▸ **TASK REQUIREMENTS**: Below is some material; set it all down exactly, apart from the pictures.

▸ **RECORDED DATA**:

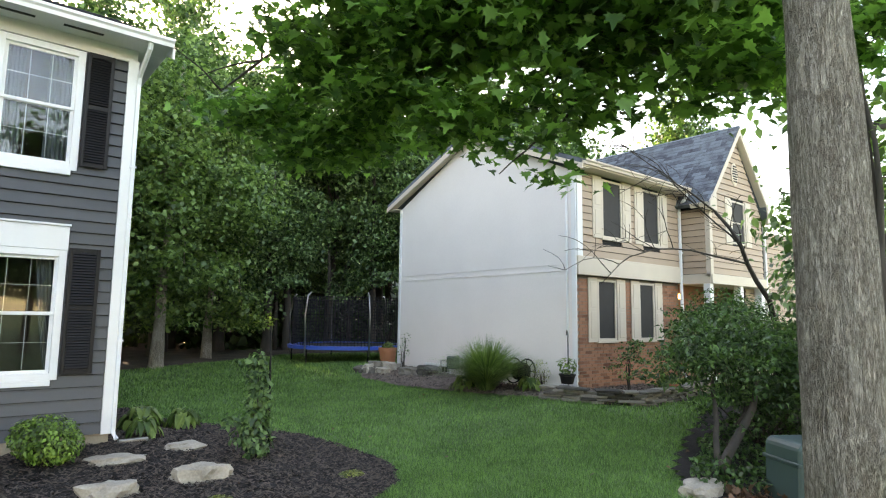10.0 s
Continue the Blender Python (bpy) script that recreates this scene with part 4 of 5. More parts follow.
    lap_siding(wk, 16.42, 20.5, 0.3, 4.6, [], Matrix.Translation((0, -0.9, 0)), material=TAN, expo=0.165)
    structure(boxes("ceiling_porch", [(13.3, 17.1, wy + 0.1, -0.3, 2.74, 2.8)], CREAM), "porch ceiling", "ceiling")
    # roofs
    up_v = Vector((0, 2.7 - (NY0 - 0.5), 6.78 - 5.22))
    shingle_roof("roof_neighbour_front", (NX - 0.25, NY0 - 0.5, 5.22), (1, 0, 0), up_v, 4.9, up_v.length, "weathered grey shingle roof of the neighbouring house", material=SHINGLE_FAR)
    shingle_roof("roof_neighbour_back", (13.4, 6.4, 5.22), (-1, 0, 0), (0, 2.7 - 6.4, 6.78 - 5.22), 4.9, math.hypot(3.7, 1.56), "weathered grey shingle back roof slope", material=SHINGLE_FAR)
    hv = Vector((1.87, 0, 7.20 - 4.78))
    shingle_roof("roof_neighbour_wing", (12.93, 3.2, 4.78), (0, -1, 0), hv, 4.87, hv.length, "weathered grey shingle roof slope of the wing", material=SHINGLE_FAR)
    shingle_roof("roof_neighbour_wing_far", (16.67, -1.67, 4.78), (0, 1, 0), (-1.87, 0, 7.20 - 4.78), 4.87, hv.length, "weathered grey shingle far roof slope", material=SHINGLE_FAR)
    rake("trim_neighbour_wing_rake", Matrix.Identity(4), 1.87, 7.11, 4.80, -1.68, -1.49, 14.80, "cream rake boards of the wing", drop=0.14, material=CREAM)
    bm = bmesh.new()
    prism(bm, [(NY0 - 0.52, 5.12), (2.7, 6.66), (6.42, 5.12), (6.42, 5.0), (2.7, 6.50), (NY0 - 0.52, 5.0)], 0.0, 0.04, Matrix.Translation((NX - 0.22, 0, 0)) @ Matrix.Rotation(radians(90), 4, 'Z'))
    prism(bm, [(NY0 - 0.52, 5.06), (2.7, 6.60), (6.42, 5.06), (6.42, 5.04), (2.7, 6.58), (NY0 - 0.52, 5.04)], -0.22, 0.0, Matrix.Translation((NX - 0.22, 0, 0)) @ Matrix.Rotation(radians(90), 4, 'Z'))
    structure(part("trim_neighbour_rake", bm, CREAM), "cream rake board of the neighbouring gable", "trim")
    structure(boxes("trim_neighbour_soffit", [(NX - 0.2, 13.2, NY0 - 0.5, NY0 - 0.1, 5.08, 5.11), (NX - 0.2, 13.2, NY1, 6.4, 5.04, 5.07)], CREAM), "cream soffit", "trim")
    gutter("gutter", (NX - 0.2, NY0 - 0.48, 5.22), (13.0, NY0 - 0.48, 5.22), (0, -1, 0), "weathered cream gutter of the neighbouring house", CREAM)
    gutter("gutter", (12.95, NY0 - 0.6, 4.78), (12.95, -1.66, 4.78), (-1, 0, 0), "weathered cream gutter of the wing", CREAM)
    downspout([(12.95, NY0 - 0.5, 5.1), (12.97, NY0 - 0.4, 4.95), (13.10, NY0 - 0.16, 4.75), (13.10, NY0 - 0.16, 4.6), (13.10, NY0 - 0.16, 0.4), (13.12, NY0 - 0.22, 0.3)], "cream downspout beside the wing", 0.05)
    downspout([(NX - 0.03, NY0 - 0.05, 5.0), (NX - 0.04, NY0 - 0.0, 4.9), (NX - 0.04, NY0 + 0.1, 4.8), (NX - 0.04, NY0 + 0.1, 4.7), (NX - 0.04, NY0 + 0.1, 0.5), (NX - 0.08, NY0 + 0.1, 0.4)], "thin white downspout on the white wall", 0.03)
    bm = bmesh.new()
    lathe(bm, [(0.03, 0), (0.045, 0.03), (0.04, 0.11), (0.015, 0.14)], 10)
    lm = bpy.data.materials.new("lit_lamp")
    lm.use_nodes = True
    lm.node_tree.nodes["Principled BSDF"].inputs["Emission Color"].default_value = (1, 0.55, 0.2, 1)
    lm.node_tree.nodes["Principled BSDF"].inputs["Emission Strength"].default_value = 1.8
    lamp = part("porch_lamp", bm, lm, m=Matrix.Translation((13.55, -0.42, 2.35)))
    tagged(lamp, "small lit porch lamp glowing warm", "lamp")
    structure(boxes("wall_neighbour_back", [(NX + 0.2, 17.1, 5.8, 5.98, 0, 5.1), (17.0, 17.1, -1.3, 5.8, 0, 5.0)], STUCCO), "far walls of the neighbouring house", "wall")
    v = boxes("foundation_vent", [(NX - 0.05, NX, 3.5, 4.62, 0.44, 0.50), (NX - 0.05, NX, 3.5, 4.62, 0.24, 0.29), (NX - 0.05, NX, 3.5, 3.56, 0.29, 0.44), (NX - 0.05, NX, 4.56, 4.62, 0.29, 0.44), (NX - 0.05, NX, 4.02, 4.08, 0.29, 0.44)], WHITE, bevel=0.004)
    tagged(v, "white framed basement window low in the white wall", "window")
    boxes("pane", [(NX - 0.02, NX - 0.012, 3.56, 4.56, 0.29, 0.44)], BLACK, v)
    for k in range(8):
        boxes("bar", [(NX - 0.035, NX - 0.025, 3.62 + 0.12 * k, 3.635 + 0.12 * k, 0.29, 0.44)], CHROME, v)
    me = boxes("gas_meter", [(NX - 0.32, NX - 0.08, 3.05, 3.35, 0.42, 0.75)], TEAL, bevel=0.03)
    tagged(me, "grey gas meter on the white wall", "gas meter")
    bm = bmesh.new()
    tube(bm, [(NX - 0.2, 3.35, 0.6), (NX - 0.2, 3.7, 0.62), (NX - 0.2, 3.72, 0.2)], 0.02, 6)
    part("pipe", bm, CHROME, me)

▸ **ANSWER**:
10.0 s
Continue the Blender Python (bpy) script that recreates this scene with part 4 of 5. More parts follow.
    lap_siding(wk, 16.42, 20.5, 0.3, 4.6, [], Matrix.Translation((0, -0.9, 0)), material=TAN, expo=0.165)
    structure(boxes("ceiling_porch", [(13.3, 17.1, wy + 0.1, -0.3, 2.74, 2.8)], CREAM), "porch ceiling", "ceiling")
    # roofs
    up_v = Vector((0, 2.7 - (NY0 - 0.5), 6.78 - 5.22))
    shingle_roof("roof_neighbour_front", (NX - 0.25, NY0 - 0.5, 5.22), (1, 0, 0), up_v, 4.9, up_v.length, "weathered grey shingle roof of the neighbouring house", material=SHINGLE_FAR)
    shingle_roof("roof_neighbour_back", (13.4, 6.4, 5.22), (-1, 0, 0), (0, 2.7 - 6.4, 6.78 - 5.22), 4.9, math.hypot(3.7, 1.56), "weathered grey shingle back roof slope", material=SHINGLE_FAR)
    hv = Vector((1.87, 0, 7.20 - 4.78))
    shingle_roof("roof_neighbour_wing", (12.93, 3.2, 4.78), (0, -1, 0), hv, 4.87, hv.length, "weathered grey shingle roof slope of the wing", material=SHINGLE_FAR)
    shingle_roof("roof_neighbour_wing_far", (16.67, -1.67, 4.78), (0, 1, 0), (-1.87, 0, 7.20 - 4.78), 4.87, hv.length, "weathered grey shingle far roof slope", material=SHINGLE_FAR)
    rake("trim_neighbour_wing_rake", Matrix.Identity(4), 1.87, 7.11, 4.80, -1.68, -1.49, 14.80, "cream rake boards of the wing", drop=0.14, material=CREAM)
    bm = bmesh.new()
    prism(bm, [(NY0 - 0.52, 5.12), (2.7, 6.66), (6.42, 5.12), (6.42, 5.0), (2.7, 6.50), (NY0 - 0.52, 5.0)], 0.0, 0.04, Matrix.Translation((NX - 0.22, 0, 0)) @ Matrix.Rotation(radians(90), 4, 'Z'))
    prism(bm, [(NY0 - 0.52, 5.06), (2.7, 6.60), (6.42, 5.06), (6.42, 5.04), (2.7, 6.58), (NY0 - 0.52, 5.04)], -0.22, 0.0, Matrix.Translation((NX - 0.22, 0, 0)) @ Matrix.Rotation(radians(90), 4, 'Z'))
    structure(part("trim_neighbour_rake", bm, CREAM), "cream rake board of the neighbouring gable", "trim")
    structure(boxes("trim_neighbour_soffit", [(NX - 0.2, 13.2, NY0 - 0.5, NY0 - 0.1, 5.08, 5.11), (NX - 0.2, 13.2, NY1, 6.4, 5.04, 5.07)], CREAM), "cream soffit", "trim")
    gutter("gutter", (NX - 0.2, NY0 - 0.48, 5.22), (13.0, NY0 - 0.48, 5.22), (0, -1, 0), "weathered cream gutter of the neighbouring house", CREAM)
    gutter("gutter", (12.95, NY0 - 0.6, 4.78), (12.95, -1.66, 4.78), (-1, 0, 0), "weathered cream gutter of the wing", CREAM)
    downspout([(12.95, NY0 - 0.5, 5.1), (12.97, NY0 - 0.4, 4.95), (13.10, NY0 - 0.16, 4.75), (13.10, NY0 - 0.16, 4.6), (13.10, NY0 - 0.16, 0.4), (13.12, NY0 - 0.22, 0.3)], "cream downspout beside the wing", 0.05)
    downspout([(NX - 0.03, NY0 - 0.05, 5.0), (NX - 0.04, NY0 - 0.0, 4.9), (NX - 0.04, NY0 + 0.1, 4.8), (NX - 0.04, NY0 + 0.1, 4.7), (NX - 0.04, NY0 + 0.1, 0.5), (NX - 0.08, NY0 + 0.1, 0.4)], "thin white downspout on the white wall", 0.03)
    bm = bmesh.new()
    lathe(bm, [(0.03, 0), (0.045, 0.03), (0.04, 0.11), (0.015, 0.14)], 10)
    lm = bpy.data.materials.new("lit_lamp")
    lm.use_nodes = True
    lm.node_tree.nodes["Principled BSDF"].inputs["Emission Color"].default_value = (1, 0.55, 0.2, 1)
    lm.node_tree.nodes["Principled BSDF"].inputs["Emission Strength"].default_value = 1.8
    lamp = part("porch_lamp", bm, lm, m=Matrix.Translation((13.55, -0.42, 2.35)))
    tagged(lamp, "small lit porch lamp glowing warm", "lamp")
    structure(boxes("wall_neighbour_back", [(NX + 0.2, 17.1, 5.8, 5.98, 0, 5.1), (17.0, 17.1, -1.3, 5.8, 0, 5.0)], STUCCO), "far walls of the neighbouring house", "wall")
    v = boxes("foundation_vent", [(NX - 0.05, NX, 3.5, 4.62, 0.44, 0.50), (NX - 0.05, NX, 3.5, 4.62, 0.24, 0.29), (NX - 0.05, NX, 3.5, 3.56, 0.29, 0.44), (NX - 0.05, NX, 4.56, 4.62, 0.29, 0.44), (NX - 0.05, NX, 4.02, 4.08, 0.29, 0.44)], WHITE, bevel=0.004)
    tagged(v, "white framed basement window low in the white wall", "window")
    boxes("pane", [(NX - 0.02, NX - 0.012, 3.56, 4.56, 0.29, 0.44)], BLACK, v)
    for k in range(8):
        boxes("bar", [(NX - 0.035, NX - 0.025, 3.62 + 0.12 * k, 3.635 + 0.12 * k, 0.29, 0.44)], CHROME, v)
    me = boxes("gas_meter", [(NX - 0.32, NX - 0.08, 3.05, 3.35, 0.42, 0.75)], TEAL, bevel=0.03)
    tagged(me, "grey gas meter on the white wall", "gas meter")
    bm = bmesh.new()
    tube(bm, [(NX - 0.2, 3.35, 0.6), (NX - 0.2, 3.7, 0.62), (NX - 0.2, 3.72, 0.2)], 0.02, 6)
    part("pipe", bm, CHROME, me)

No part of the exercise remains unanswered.